WASHINGTON — Native Americans are urging President-elect Joe Biden to make history by selecting one of their own to lead the powerful agency that oversees the nation’s tribes, setting up one of several looming tests of Biden’s pledge to have a Cabinet representative of Americans.

O.J. Semans is one of dozens of tribal officials and voting activists around the country pushing selection of Rep. Deb Haaland, a New Mexico Democrat and member of the Pueblo of Laguna, to become the first Native American secretary of interior. Tell Semans, a member of the Rosebud Sioux, that a well-regarded white lawmaker is considered a front-runner for the job, and Semans chuckles.

“Not if I trip him,” Semans says.

African Americans, Mexican Americans, Asian Americans, Native Americans and other people of color played a crucial role in helping Biden defeat President Donald Trump. In return, they say they want attention on problems affecting their communities — and want to see more people who look like them in positions of power.

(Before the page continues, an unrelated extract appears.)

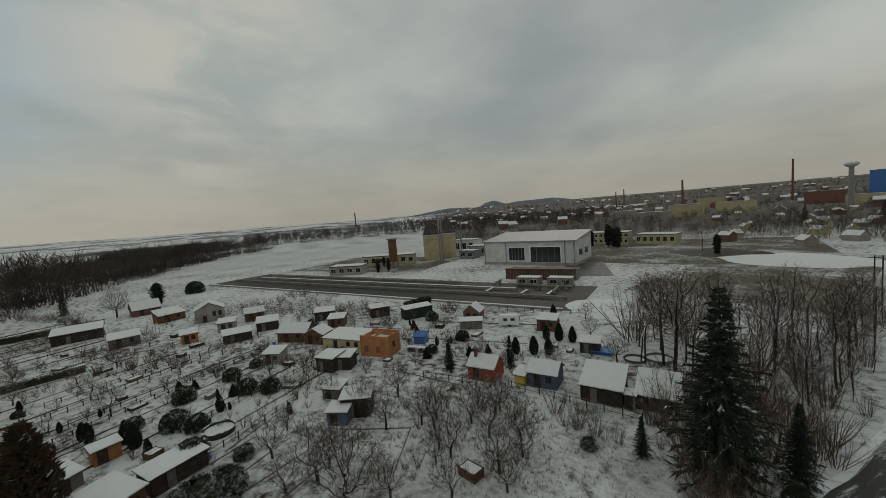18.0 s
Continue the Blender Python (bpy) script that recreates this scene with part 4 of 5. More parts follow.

“It’s nice to know that a Native American is under consideration,” said Haaland, who says she is concentrating on her congressional work. “Sometimes we are invisible.”

In Arizona, Alejandra Gomez was one of an army of activists who strapped on face masks and plastic face shields in 100-plus-degree heat to go door-to-door to get out the Mexican American vote. Intensive Mexican American organizing there helped flip that state to Democrats for the first time in 24 years.

“We are at a point where there was no pathway to victory” for Democrats without support from voters of color, said Gomez, co-executive director of the political group Living United for Change in Arizona. “Our terrain has forever changed in this country in terms of the electoral map.

“So we need to see that this administration will be responsive,” she said.

Rep. Pramila Jayapal, D-Wash., co-chair of the Congressional Progressive Caucus, said it was important that Biden’s Cabinet “reflects the country, and particularly his base that supports him,” including women, racial and ethnic minorities and other groups.

The departments of defense, state, treasury, interior, agriculture, energy and health and human services and the Environmental Protection Agency are among Biden’s Cabinet-level posts where women and people of color are considered among the top contenders. As with interior, where retiring New Mexico Sen. Tom Udall is thought to be a leading prospect, the candidacies of people of color are sometimes butting up against higher-profile white candidates.

House Majority Whip Jim Clyburn of South Carolina, whose February endorsement of Biden played a critical role in reviving the former vice president’s struggling campaign, said he is confident Biden’s Cabinet and White House staff will reflect the nation’s diversity.